COMMONWEALTH of Pennsylvania v. Lawrence E. MILBURN, Appellant.

Supreme Court of Pennsylvania.

Submitted December 14, 1979.

Decided April 28, 1980.

*602 Louis Mitchell Paul, Philadelphia, for appellant.

Robert B. Lawler, Chief, Appeals Div., Ann Lebowitz, Asst. Dist. Attys., Philadelphia, for appellee.

Before EAGEN, C.J., and O'BRIEN, ROBERTS, NIX, LARSEN and FLAHERTY, JJ.

OPINION OF THE COURT

O'BRIEN, Justice.

Appellant, Lawrence E. Milburn, was convicted in the Court of Common Pleas of Philadelphia of murder of the third degree and possession of an instrument of crime. He was sentenced to imprisonment for seven to twenty years for murder and two and one-half to five years for possession of an instrument of crime, the sentences to run concurrently. He appeals the judgment of sentence for murder.

The evidence indicates that on August 11, 1976, at approximately 11:30 p.m., appellant and the decedent, John Chancy, engaged in a fist fight in the street. Appellant went into his house and came out several minutes later with a rifle. He said, "I told you I was going to kill you," and fired two shots, one of which struck decedent in the head and killed him.

Appellant claims he had been drinking vodka all day and was intoxicated, rendering the evidence insufficient to a support the verdict. He further contends the court, which sat without a jury, erroneously refused to take the testimony regarding his intoxication into account. He claims that testimony should reduce the degree of guilt to voluntary manslaughter. We do not agree.

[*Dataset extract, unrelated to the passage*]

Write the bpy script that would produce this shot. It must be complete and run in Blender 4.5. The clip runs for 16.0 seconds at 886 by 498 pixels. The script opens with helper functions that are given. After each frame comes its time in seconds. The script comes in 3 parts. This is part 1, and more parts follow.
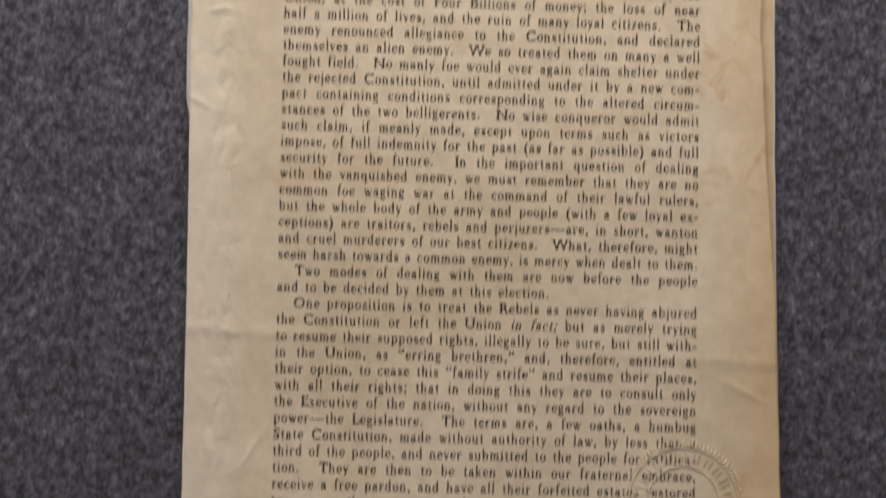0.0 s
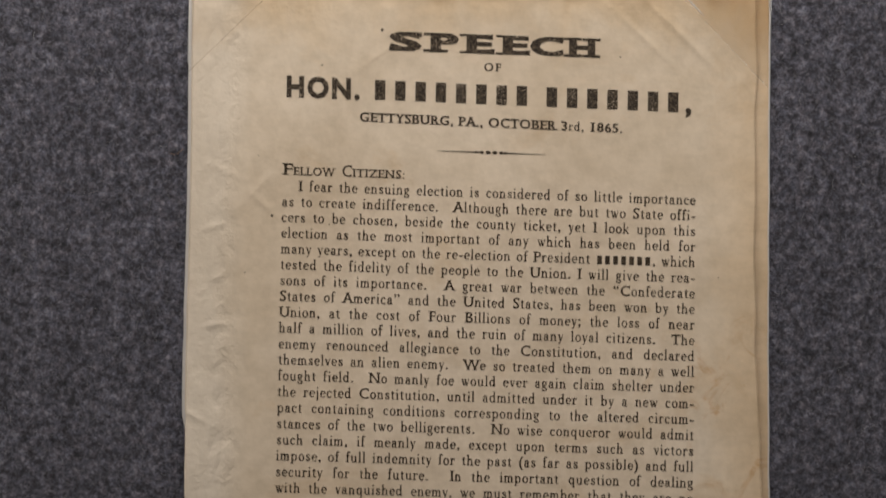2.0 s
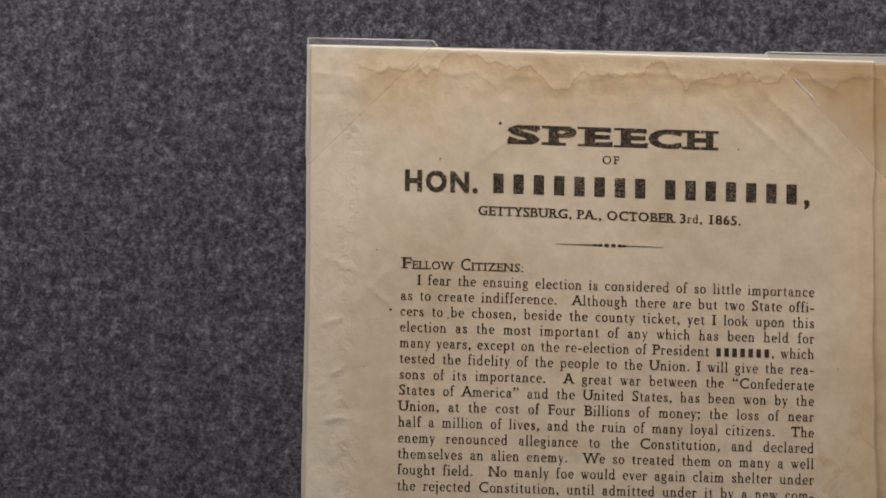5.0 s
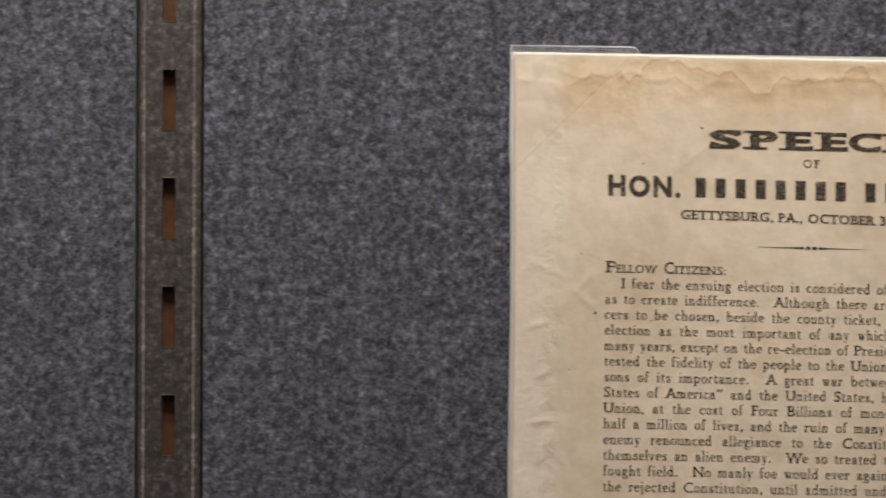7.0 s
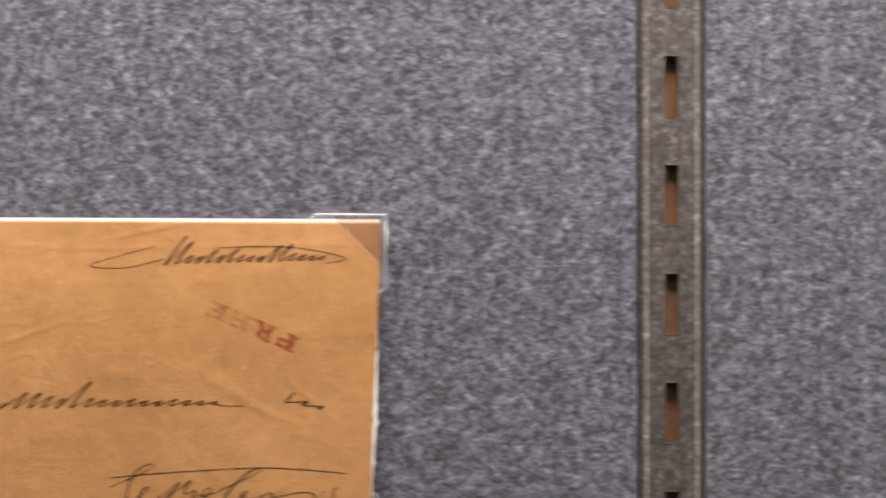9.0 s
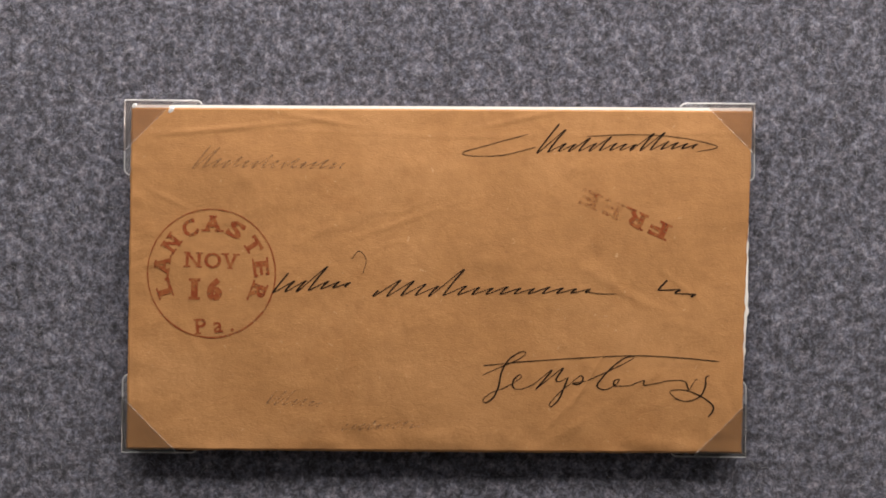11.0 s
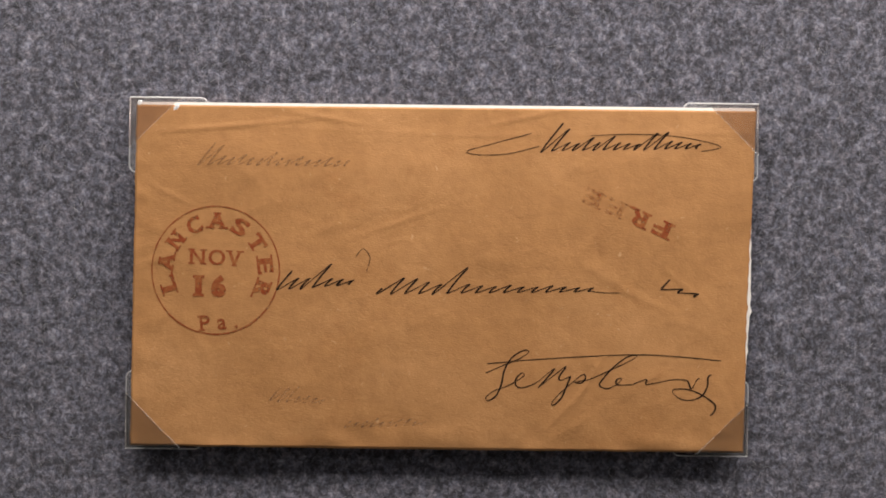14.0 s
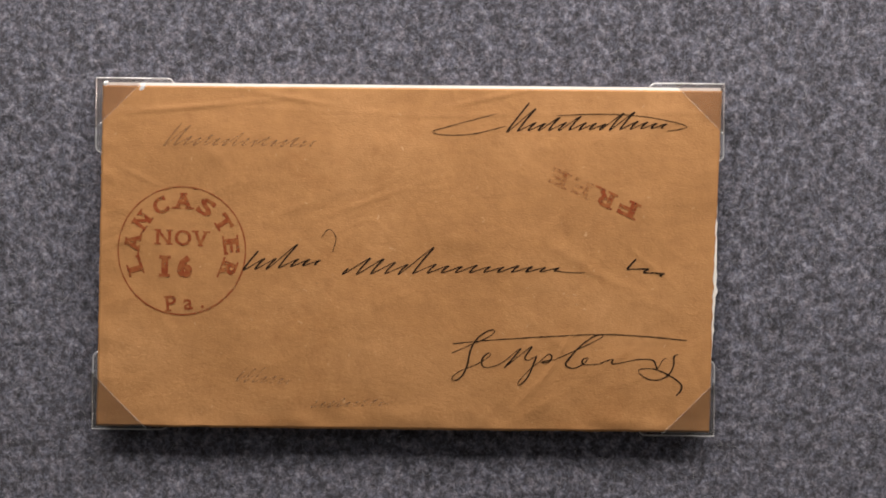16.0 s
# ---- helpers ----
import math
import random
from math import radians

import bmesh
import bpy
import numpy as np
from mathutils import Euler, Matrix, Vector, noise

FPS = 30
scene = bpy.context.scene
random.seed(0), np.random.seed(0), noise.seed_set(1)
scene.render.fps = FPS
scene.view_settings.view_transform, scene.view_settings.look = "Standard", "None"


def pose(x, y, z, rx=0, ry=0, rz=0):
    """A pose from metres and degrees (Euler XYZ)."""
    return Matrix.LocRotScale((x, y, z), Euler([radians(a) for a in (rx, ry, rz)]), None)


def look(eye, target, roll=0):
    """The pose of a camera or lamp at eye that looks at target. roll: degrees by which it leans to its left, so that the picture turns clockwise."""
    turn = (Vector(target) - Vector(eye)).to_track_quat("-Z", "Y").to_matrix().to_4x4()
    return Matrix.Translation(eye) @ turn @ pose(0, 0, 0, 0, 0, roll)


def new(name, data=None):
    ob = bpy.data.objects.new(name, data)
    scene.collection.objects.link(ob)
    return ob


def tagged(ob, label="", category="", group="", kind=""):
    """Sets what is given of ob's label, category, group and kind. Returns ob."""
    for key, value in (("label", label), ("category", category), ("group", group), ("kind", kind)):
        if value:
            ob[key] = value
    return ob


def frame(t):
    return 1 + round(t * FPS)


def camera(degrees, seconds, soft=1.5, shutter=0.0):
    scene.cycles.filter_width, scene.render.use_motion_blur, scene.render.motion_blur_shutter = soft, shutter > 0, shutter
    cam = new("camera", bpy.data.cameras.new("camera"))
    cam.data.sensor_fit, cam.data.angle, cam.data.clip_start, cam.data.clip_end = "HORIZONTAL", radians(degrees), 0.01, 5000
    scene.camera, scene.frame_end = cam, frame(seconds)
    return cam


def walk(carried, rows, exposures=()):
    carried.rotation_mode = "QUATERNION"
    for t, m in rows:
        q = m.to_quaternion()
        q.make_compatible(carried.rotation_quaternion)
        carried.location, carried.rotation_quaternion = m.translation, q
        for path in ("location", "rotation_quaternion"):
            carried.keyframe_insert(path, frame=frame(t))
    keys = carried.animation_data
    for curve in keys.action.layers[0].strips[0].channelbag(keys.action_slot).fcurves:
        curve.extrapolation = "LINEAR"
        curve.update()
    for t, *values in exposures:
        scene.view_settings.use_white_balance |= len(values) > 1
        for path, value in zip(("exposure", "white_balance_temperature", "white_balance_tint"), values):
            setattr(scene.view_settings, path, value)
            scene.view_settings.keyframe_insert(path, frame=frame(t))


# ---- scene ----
cam = camera(30.0, 16.0, 1.8, 0.45)
PATH = [
    (0, 0.1394, -0.3819, 1.3636, 1.00),
    (0.5, 0.1408, -0.3818, 1.3945, 0.95),
    (1, 0.1405, -0.3823, 1.4124, 0.88),
    (1.5, 0.1397, -0.3821, 1.4274, 0.90),
    (2, 0.1394, -0.3827, 1.4361, 0.87),
    (2.5, 0.1389, -0.3827, 1.4486, 0.85),
    (3, 0.1377, -0.3828, 1.4609, 0.84),
    (3.5, 0.1372, -0.3831, 1.4632, 0.86),
    (4, 0.1321, -0.3825, 1.4577, 0.82),
    (4.2, 0.1219, -0.3822, 1.4567, 0.75),
    (6.3, 0.1013, -0.3869, 1.4585, 0.45),
    (6.5, 0.0921, -0.3878, 1.4582, 0.30),
    (7, 0.0642, -0.3875, 1.4580, 0.22),
    (7.5, 0.0472, -0.3862, 1.4578, 0.34),
    (8, 0.0230, -0.3876, 1.4553, 0.12),
    (8.5, -0.0200, -0.3868, 1.4537, 0.12),
    (9, -0.0534, -0.3862, 1.4548, -0.08),
    (9.5, -0.1024, -0.3871, 1.4557, -0.13),
    (10, -0.1239, -0.3876, 1.4417, 0.04),
    (10.2, -0.1333, -0.3867, 1.4358, -0.08),
    (12.3, -0.1415, -0.3877, 1.4269, 0.20),
    (12.5, -0.1404, -0.3880, 1.4284, 0.25),
    (13, -0.1399, -0.3876, 1.4290, 0.23),
    (13.5, -0.1413, -0.3879, 1.4284, 0.24),
    (14, -0.1404, -0.3878, 1.4286, 0.26),
    (14.5, -0.1373, -0.3879, 1.4309, 0.26),
    (15, -0.1351, -0.3882, 1.4306, 0.27),
    (15.5, -0.1338, -0.3878, 1.4278, 0.21),
    (16, -0.1325, -0.3880, 1.4240, 0.18),
]
EXPOSURES = [(0.0, -0.2), (1.0, -0.48), (2.5, -0.76), (3.5, -0.84), (4.0, -0.86), (6.5, -0.68), (7.0, -0.47), (7.5, -0.05), (8.0, 0.22), (8.5, 0.86), (9.0, 0.87), (9.5, 0.71), (10.0, 0.51), (12.5, 0.49), (16.0, 0.49)]
walk(cam, [(t, look((x, y, z), (x, y + 1, z), roll)) for t, x, y, z, roll in PATH], EXPOSURES)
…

*603 Intoxication may prevent an actor from having a specific intent to kill. Commonwealth v. Tarver, 446 Pa. 233, 284 A.2d 759 (1971). However, murder of the third degree does not require specific intent, and voluntary intoxication neither precludes conviction of that offense nor reduces it to voluntary manslaughter. Commonwealth v. Hicks, 483 Pa. 305, 396 A.2d 1183 (1979).

In a related argument, appellant claims he should only have been charged with voluntary manslaughter. He again makes his argument about sufficiency of evidence, which we have rejected. He also contends that he was intoxicated when he made a statement to the police. He advances this as an additional reason for charging him with manslaughter. This point was not raised in post-verdict motions and is, therefore, waived.

Appellant also claims the court erred in refusing to admit a psychiatrist's report which he offered to show lack of criminal capacity. The psychiatrist was not present at trial and his absence was unexplained. The report was inadmissible as hearsay without the doctor being present. Jones Appeal, 449 Pa. 543, 297 A.2d 117 (1972). To make the report admissible, it would have been necessary for the psychiatrist to be present to state his qualifications and give testimony subject to cross-examination. Carlisle Appeal, 225 Pa.Super. 181, 310 A.2d 280 (1973).

The judgment of sentence is affirmed.